BEGIN Input
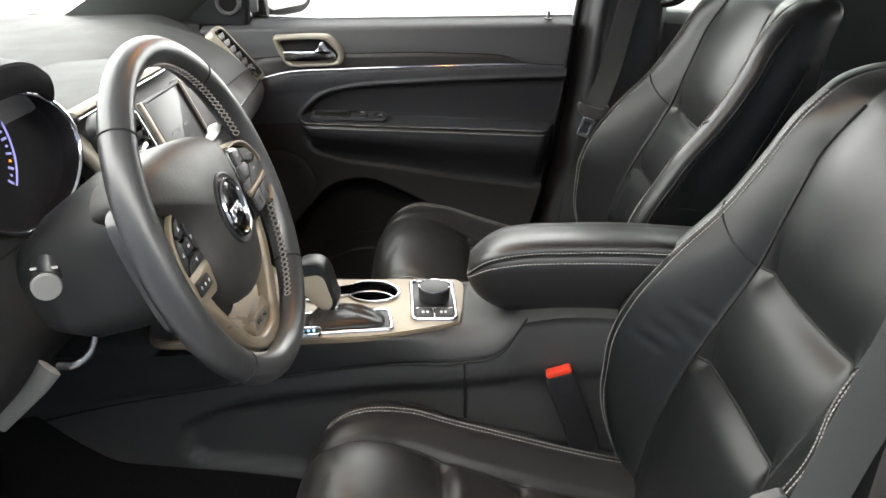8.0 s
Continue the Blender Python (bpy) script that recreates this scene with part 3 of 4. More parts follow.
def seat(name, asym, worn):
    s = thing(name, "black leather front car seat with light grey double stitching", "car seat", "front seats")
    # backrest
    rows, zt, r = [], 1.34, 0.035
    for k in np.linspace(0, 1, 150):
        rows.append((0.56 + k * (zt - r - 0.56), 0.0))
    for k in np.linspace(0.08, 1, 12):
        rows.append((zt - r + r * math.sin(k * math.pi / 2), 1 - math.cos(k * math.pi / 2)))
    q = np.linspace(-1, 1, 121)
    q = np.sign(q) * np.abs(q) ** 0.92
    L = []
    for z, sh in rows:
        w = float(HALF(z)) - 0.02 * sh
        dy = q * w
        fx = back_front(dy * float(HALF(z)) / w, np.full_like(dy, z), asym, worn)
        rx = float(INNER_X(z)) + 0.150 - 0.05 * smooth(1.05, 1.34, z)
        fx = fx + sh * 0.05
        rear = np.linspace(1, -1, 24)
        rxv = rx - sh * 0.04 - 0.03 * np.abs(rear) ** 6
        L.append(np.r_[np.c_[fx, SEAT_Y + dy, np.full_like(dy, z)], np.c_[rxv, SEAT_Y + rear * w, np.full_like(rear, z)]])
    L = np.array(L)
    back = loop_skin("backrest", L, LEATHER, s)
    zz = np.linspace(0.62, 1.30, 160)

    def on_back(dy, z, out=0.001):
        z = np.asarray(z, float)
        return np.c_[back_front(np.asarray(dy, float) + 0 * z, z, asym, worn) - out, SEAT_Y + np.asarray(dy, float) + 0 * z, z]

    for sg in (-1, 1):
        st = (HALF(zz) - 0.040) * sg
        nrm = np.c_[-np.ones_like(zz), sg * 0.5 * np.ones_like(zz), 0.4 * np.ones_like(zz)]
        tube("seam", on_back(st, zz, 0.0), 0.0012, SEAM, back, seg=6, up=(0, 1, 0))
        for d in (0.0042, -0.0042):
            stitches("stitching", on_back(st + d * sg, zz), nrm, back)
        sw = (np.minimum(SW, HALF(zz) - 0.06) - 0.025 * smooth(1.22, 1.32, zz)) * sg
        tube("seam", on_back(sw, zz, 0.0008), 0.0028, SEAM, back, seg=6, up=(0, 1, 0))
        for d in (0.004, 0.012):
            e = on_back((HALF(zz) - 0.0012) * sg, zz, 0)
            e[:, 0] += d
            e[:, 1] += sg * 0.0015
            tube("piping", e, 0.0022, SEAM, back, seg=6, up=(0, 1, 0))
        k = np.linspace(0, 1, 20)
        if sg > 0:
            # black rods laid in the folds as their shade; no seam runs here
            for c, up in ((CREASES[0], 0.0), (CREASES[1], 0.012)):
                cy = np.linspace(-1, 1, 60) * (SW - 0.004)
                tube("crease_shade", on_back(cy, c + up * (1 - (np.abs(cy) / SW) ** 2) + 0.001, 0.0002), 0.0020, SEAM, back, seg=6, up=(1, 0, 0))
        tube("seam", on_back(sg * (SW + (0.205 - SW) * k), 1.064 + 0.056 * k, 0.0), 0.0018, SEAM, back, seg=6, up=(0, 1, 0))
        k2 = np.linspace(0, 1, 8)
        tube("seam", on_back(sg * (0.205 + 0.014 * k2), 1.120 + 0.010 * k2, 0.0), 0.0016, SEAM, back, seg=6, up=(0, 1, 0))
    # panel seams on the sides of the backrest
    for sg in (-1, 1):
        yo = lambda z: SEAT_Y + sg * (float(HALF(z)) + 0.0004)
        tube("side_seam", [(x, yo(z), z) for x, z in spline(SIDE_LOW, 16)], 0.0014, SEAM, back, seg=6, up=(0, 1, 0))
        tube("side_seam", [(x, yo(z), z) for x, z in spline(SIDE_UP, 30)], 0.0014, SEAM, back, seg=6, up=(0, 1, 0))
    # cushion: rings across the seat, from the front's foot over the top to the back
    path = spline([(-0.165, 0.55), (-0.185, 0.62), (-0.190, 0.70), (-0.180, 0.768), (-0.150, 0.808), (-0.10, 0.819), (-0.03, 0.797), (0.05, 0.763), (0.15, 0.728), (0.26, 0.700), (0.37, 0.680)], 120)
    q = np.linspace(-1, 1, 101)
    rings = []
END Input
BEGIN Input
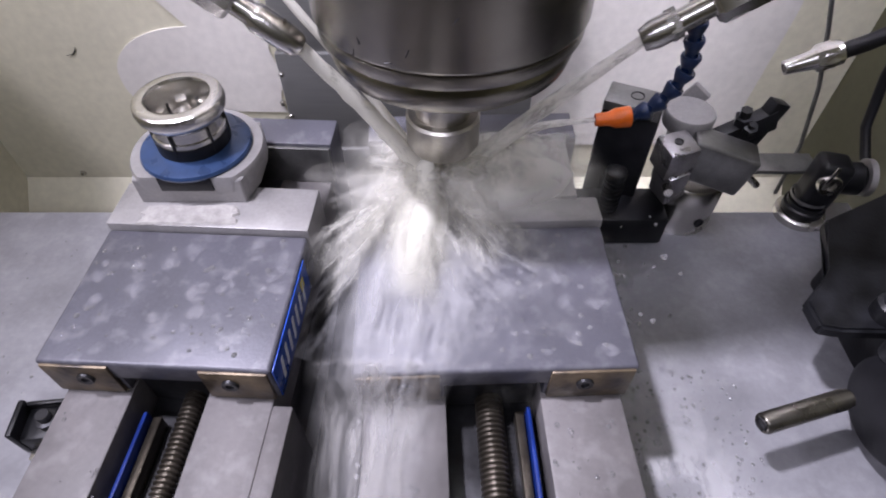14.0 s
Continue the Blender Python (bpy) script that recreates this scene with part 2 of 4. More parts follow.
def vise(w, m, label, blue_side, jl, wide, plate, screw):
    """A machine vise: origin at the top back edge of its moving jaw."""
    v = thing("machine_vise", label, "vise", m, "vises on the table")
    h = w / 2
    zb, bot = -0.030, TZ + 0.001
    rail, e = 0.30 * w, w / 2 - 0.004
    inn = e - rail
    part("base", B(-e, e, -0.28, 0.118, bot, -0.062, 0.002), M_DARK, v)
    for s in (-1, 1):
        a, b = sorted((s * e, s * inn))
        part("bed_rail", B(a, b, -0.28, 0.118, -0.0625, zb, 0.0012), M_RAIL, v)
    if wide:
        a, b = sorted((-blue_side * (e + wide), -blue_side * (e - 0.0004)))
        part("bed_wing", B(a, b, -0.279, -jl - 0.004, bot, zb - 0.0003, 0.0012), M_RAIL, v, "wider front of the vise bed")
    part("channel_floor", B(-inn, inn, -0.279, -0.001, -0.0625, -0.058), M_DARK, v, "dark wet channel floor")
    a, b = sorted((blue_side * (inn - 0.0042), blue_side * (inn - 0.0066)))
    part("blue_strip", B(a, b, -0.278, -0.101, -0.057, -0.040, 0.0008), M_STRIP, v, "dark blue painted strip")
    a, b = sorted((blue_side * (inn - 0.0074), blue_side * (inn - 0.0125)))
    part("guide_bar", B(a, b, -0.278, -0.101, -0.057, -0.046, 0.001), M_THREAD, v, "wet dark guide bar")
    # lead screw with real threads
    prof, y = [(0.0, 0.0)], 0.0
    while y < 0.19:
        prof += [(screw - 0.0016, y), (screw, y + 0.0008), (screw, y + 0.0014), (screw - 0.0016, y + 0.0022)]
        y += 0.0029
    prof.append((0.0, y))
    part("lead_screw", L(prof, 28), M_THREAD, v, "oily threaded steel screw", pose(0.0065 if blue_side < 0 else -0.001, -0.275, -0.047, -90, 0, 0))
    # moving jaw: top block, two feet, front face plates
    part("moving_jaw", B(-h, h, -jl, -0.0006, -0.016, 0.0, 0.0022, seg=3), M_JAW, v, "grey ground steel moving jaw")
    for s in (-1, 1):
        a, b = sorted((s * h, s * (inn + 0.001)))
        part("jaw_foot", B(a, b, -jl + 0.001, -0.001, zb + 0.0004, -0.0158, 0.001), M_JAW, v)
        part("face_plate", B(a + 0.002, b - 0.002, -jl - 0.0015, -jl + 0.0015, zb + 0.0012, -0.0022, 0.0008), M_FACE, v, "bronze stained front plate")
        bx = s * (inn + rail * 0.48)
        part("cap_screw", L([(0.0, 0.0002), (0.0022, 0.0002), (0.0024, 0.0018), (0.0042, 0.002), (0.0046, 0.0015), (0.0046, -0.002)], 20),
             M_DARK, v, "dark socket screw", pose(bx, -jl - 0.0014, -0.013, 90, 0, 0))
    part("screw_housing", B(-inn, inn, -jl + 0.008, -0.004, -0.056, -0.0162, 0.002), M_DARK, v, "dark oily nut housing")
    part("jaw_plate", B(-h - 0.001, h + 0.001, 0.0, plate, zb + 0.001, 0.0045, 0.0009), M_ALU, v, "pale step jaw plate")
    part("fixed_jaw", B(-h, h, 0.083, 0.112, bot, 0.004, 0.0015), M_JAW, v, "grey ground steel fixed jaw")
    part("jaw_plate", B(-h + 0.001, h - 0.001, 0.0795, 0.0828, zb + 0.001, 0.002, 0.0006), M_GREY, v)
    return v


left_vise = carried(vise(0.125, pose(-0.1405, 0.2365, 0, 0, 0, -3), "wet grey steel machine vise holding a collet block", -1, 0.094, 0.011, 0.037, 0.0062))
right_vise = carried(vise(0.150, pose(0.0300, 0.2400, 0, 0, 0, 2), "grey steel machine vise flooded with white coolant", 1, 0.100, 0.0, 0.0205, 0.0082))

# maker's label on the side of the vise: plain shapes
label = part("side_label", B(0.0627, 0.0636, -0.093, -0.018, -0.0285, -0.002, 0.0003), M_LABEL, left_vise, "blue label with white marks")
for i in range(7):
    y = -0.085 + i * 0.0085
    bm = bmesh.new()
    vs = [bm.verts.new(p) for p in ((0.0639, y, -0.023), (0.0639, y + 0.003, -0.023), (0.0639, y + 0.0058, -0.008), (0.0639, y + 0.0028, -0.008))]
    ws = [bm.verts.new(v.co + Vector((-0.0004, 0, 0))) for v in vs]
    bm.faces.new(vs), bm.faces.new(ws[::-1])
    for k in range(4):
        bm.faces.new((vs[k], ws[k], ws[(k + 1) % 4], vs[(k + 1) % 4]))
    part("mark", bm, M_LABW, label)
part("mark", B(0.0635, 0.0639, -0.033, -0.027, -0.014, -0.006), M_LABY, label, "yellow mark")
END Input
What the task asks: Print exactly the lines from the line with "3 of 4. More parts follow." to the line with "return np.c_[back_front(np.asarray(dy, float)", both included, and nothing else.

Solution to this task:
Continue the Blender Python (bpy) script that recreates this scene with part 3 of 4. More parts follow.
def seat(name, asym, worn):
    s = thing(name, "black leather front car seat with light grey double stitching", "car seat", "front seats")
    # backrest
    rows, zt, r = [], 1.34, 0.035
    for k in np.linspace(0, 1, 150):
        rows.append((0.56 + k * (zt - r - 0.56), 0.0))
    for k in np.linspace(0.08, 1, 12):
        rows.append((zt - r + r * math.sin(k * math.pi / 2), 1 - math.cos(k * math.pi / 2)))
    q = np.linspace(-1, 1, 121)
    q = np.sign(q) * np.abs(q) ** 0.92
    L = []
    for z, sh in rows:
        w = float(HALF(z)) - 0.02 * sh
        dy = q * w
        fx = back_front(dy * float(HALF(z)) / w, np.full_like(dy, z), asym, worn)
        rx = float(INNER_X(z)) + 0.150 - 0.05 * smooth(1.05, 1.34, z)
        fx = fx + sh * 0.05
        rear = np.linspace(1, -1, 24)
        rxv = rx - sh * 0.04 - 0.03 * np.abs(rear) ** 6
        L.append(np.r_[np.c_[fx, SEAT_Y + dy, np.full_like(dy, z)], np.c_[rxv, SEAT_Y + rear * w, np.full_like(rear, z)]])
    L = np.array(L)
    back = loop_skin("backrest", L, LEATHER, s)
    zz = np.linspace(0.62, 1.30, 160)

    def on_back(dy, z, out=0.001):
        z = np.asarray(z, float)
        return np.c_[back_front(np.asarray(dy, float) + 0 * z, z, asym, worn) - out, SEAT_Y + np.asarray(dy, float) + 0 * z, z]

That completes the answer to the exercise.